Es ist die Zeit, als Rock in all seinen Schattierungen den Pop-Mainstream erobert hat. Ein Blick in die Charts jenes Frühlings genügt, dort tauchen Namen auf wie Pink Floyd, Yes, Status Quo, T.Rex, Led Zeppelin und Alice Cooper. 
Aber: Es gibt auch anderes, vor allem das vielfältige Erbe des Sixties-Pop. Zu diesem gehören neben „Sgt. Pepper“ auch Motown, der kalifornische Folkrock, das florierende Singer-Songwriter-Genre und das Vermächtnis des legendären Brill Building in Gestalt von Carole King, Neil Diamond und Burt Bacharach. Nicht nur in den Charts schlägt sich das nieder, zu sehen ist es auch an der Liste der diesjährigen Grammy-Preisträger. Da tummeln sich Größen wie Roberta Flack, Aretha Franklin, Harry Nilsson, Helen Reddy und die guten alten Temptations. Als beste neue Gruppe werden nicht etwa T.Rex, Genesis oder die Spiders from Mars ausgezeichnet, sondern die biederen Folkpopper von America. Und zum Album des Jahres wird der Live-Mitschnitt des „Concert For Bangladesh“, veranstaltet von George Harrison und Ravi Shankar. Auch Bob Dylan, Eric Clapton und Ringo Starr waren dabei – eine Veteranen-Elite des Rock, die vor allem von den weltweit besungenen Heldentaten früherer Jahre zehrt. Nichts Neues also beim großen Pop-Preisschießen, stattdessen ein Stelldichein der Business-Elite. Kein Wunder, die Branchenlosung lautet schließlich wie eh und je: „It’s showbiz, baby!“ Wer bei der Grammy-Sause auf der Bühne steht oder an einem der begehrten Tische davor Platz nimmt, hat das verinnerlicht.

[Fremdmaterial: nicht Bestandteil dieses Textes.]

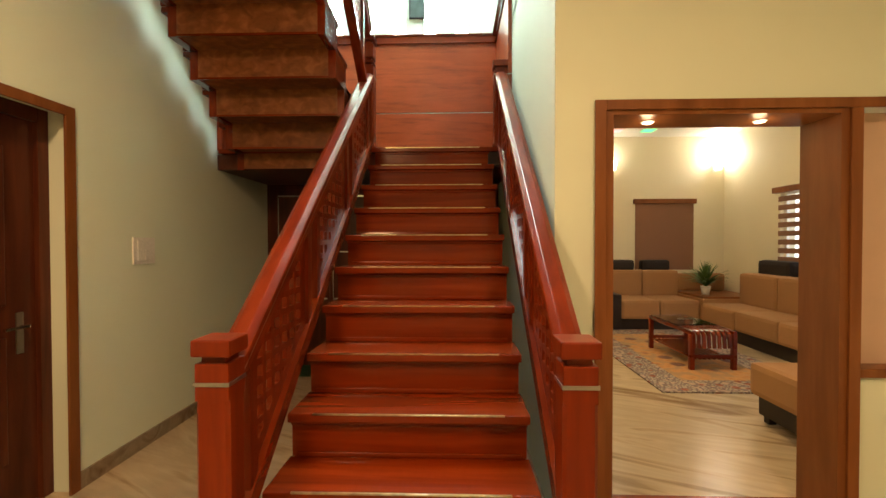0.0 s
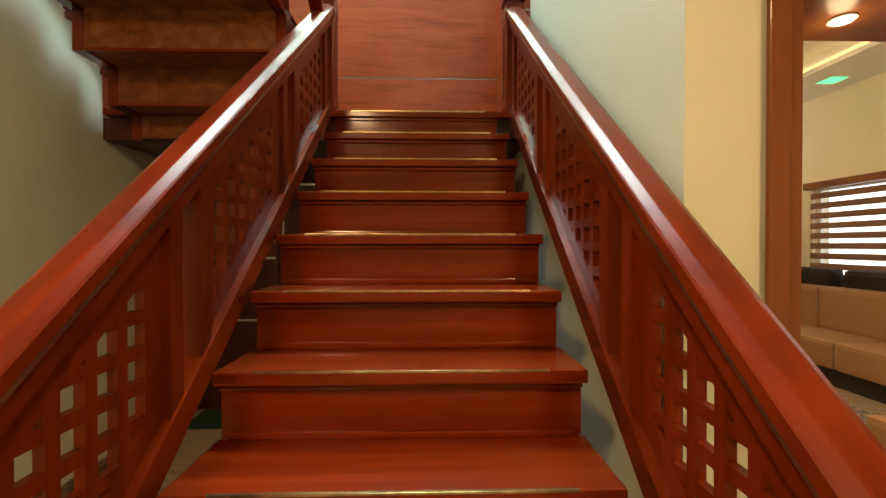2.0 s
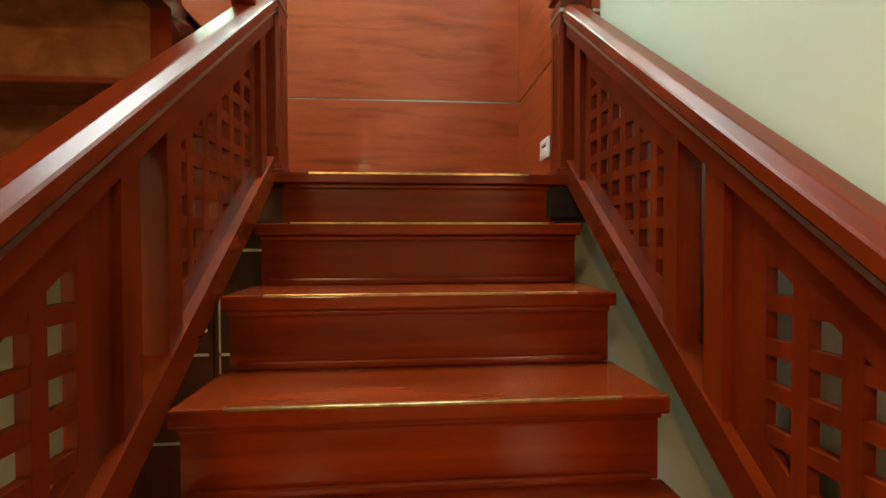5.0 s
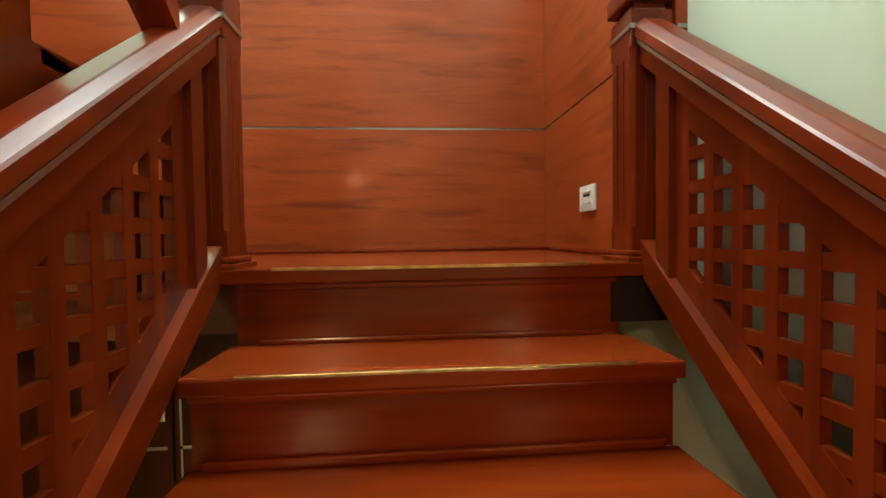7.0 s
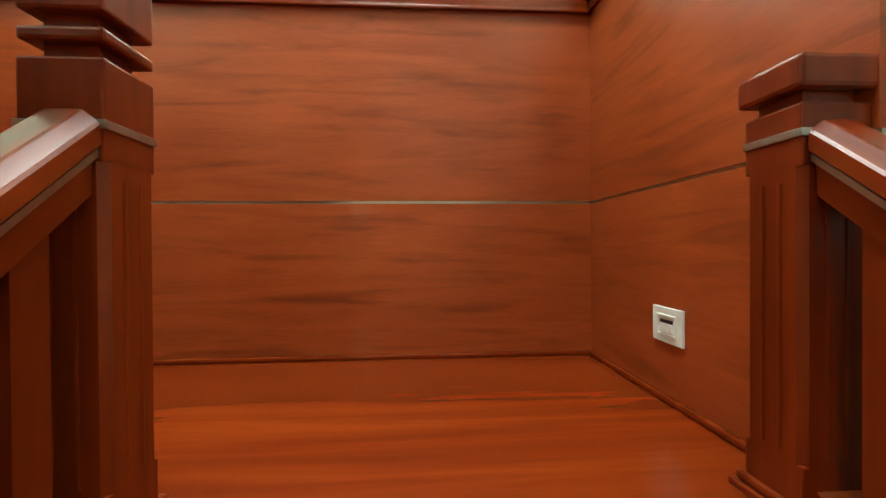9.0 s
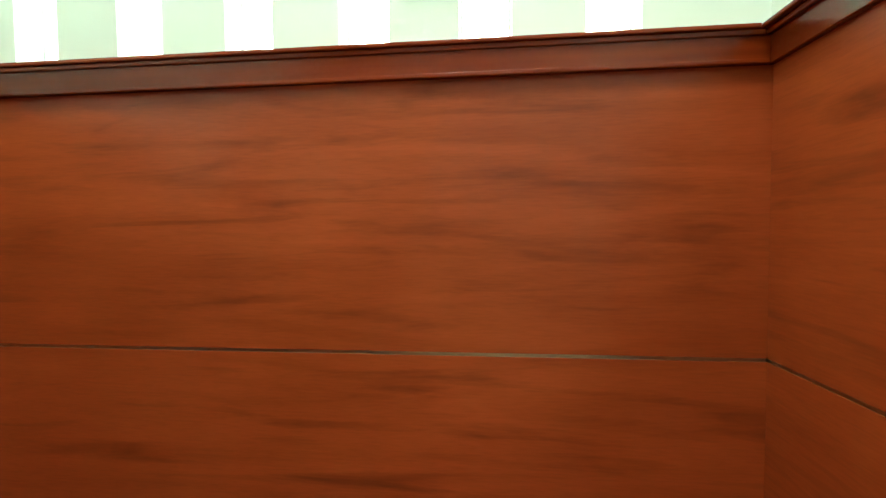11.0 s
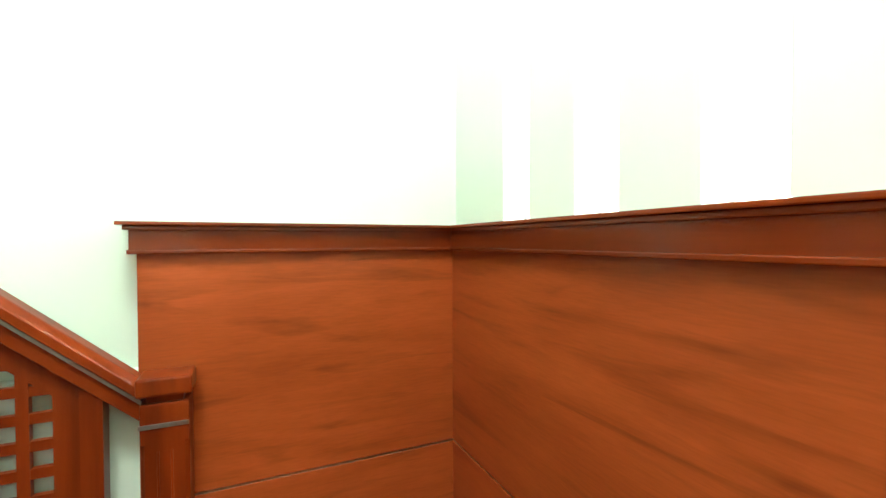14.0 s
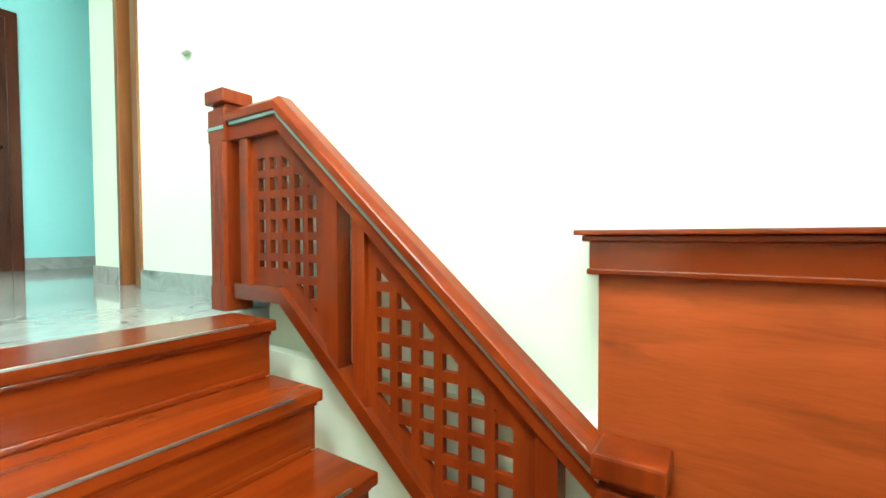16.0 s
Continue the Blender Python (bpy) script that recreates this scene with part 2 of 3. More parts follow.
# ---- plan ----
FZ = 0.10            # hall floor
RISE, GO = 0.18, 0.225
LX0, LX1 = -0.585, 0.37   # lower treads
LAND = 2.16
YN = lambda i: 2.5 + (i - 8) * GO
YLAND = YN(12)
RISE2, GO2 = 0.185, 0.22
UP = LAND + 6 * RISE2
YN2 = lambda j: 3.554 - GO2 * (j - 1)
UX0, UX1 = -1.80, -0.72
WX = -1.90           # left wall, lower floor
WXU = -1.95          # left wall, upper floor
RX = 0.53            # wall beside the lower flight
YB = 4.44            # panelled back wall
TOP = 6.0

# ---- structure ----
S = "structure"
solid("floor", boxes((-2.4, 4.8, -3.0, 7.5, FZ - 0.2, FZ)), FLOOR, "polished beige marble floor with brown veins", "floor", kind=S)
# left wall with a door opening from y 1.15 to 2.06
solid("wall_left_lower", boxes((-2.15, WX, 2.09, 4.6, FZ, 3.12), (-2.15, WX, -3.0, 1.15, FZ, 3.12), (-2.15, WX, 1.15, 2.09, 2.07, 3.12)), WALL, "pale painted plaster wall beside the stairs", "wall", kind=S)
solid("wall_left_upper", boxes((-2.15, WXU, 1.1, 4.7, 3.12, TOP), (-2.15, WXU, 0.44, 0.82, 3.12, TOP), (-2.15, WXU, 0.82, 1.1, 5.4, TOP)), WALL, "pale green painted upper wall", "wall", kind=S)
solid("wall_back_lower", boxes((-2.15, 0.9, YB + 0.06, 4.7, FZ, 3.45)), WALL, "painted plaster wall behind the landing", "wall", kind=S)
SLITS = [(-1.6 + 0.335 * k, -1.6 + 0.335 * k + 0.142) for k in range(6)]
bm = bmesh.new()
box(bm, -2.15, 0.9, YB + 0.06, 4.7, 3.45, 3.50)
edges = [-2.15] + [e for s in SLITS for e in s] + [0.9]
for a, b in zip(edges[::2], edges[1::2]):
    box(bm, a, b, YB + 0.06, 4.7, 3.50, 5.7)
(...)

Und doch ist 1973 ein Jahr, in dem die Rockmusik unentwegt zu neuen Ufern strebt. In die Karten spielt den experimentierfreudigen Musikern dabei der Umstand, dass die Industrie noch immer nicht recht weiß, wie dieser stetig wachsende Rockmarkt funktioniert. Warum verkauft eine schrullige Kapelle wie Jethro Tull Millionen von Alben, während die mit allen Marketingtricks gepushten Brinsley Schwarz grandios floppen? Warum findet ein pummeliger Brillenträger wie Elton John ein Millionenpublikum, während der mindestens gleichermaßen begabte Nick Drake praktisch ungehört verhallt? Und was machen Pink Floyd so anders als die genialischen Gentle Giant, die über den Status eines Geheimtipps nicht hinauskommen? Die Branchen-Granden zucken mit den Schultern, sie können es nur immer wieder neu versuchen. Zum Beispiel mit dem Londoner Quartett, das sich selbstbewusst Queen nennt und dessen aus Sansibar stammender Sänger einen gewaltigen Überbiss hat. Oder mit der eigensinnigen Betty Davis und ihrem überspannten Funk, Rock, Soul oder was immer das sein soll. Oder mit den vier durchgeknallten New Yorkern, die in Frauenkleidern rumlaufen, sich die Haare hochtoupieren und fetter geschminkt sind als die Nutten am Times Square – New York Dolls fürwahr. Langhaarige mit Gitarren gibt es jedenfalls wie Sand am Meer. In einem jeden von ihnen könnte der Superstar von morgen stecken.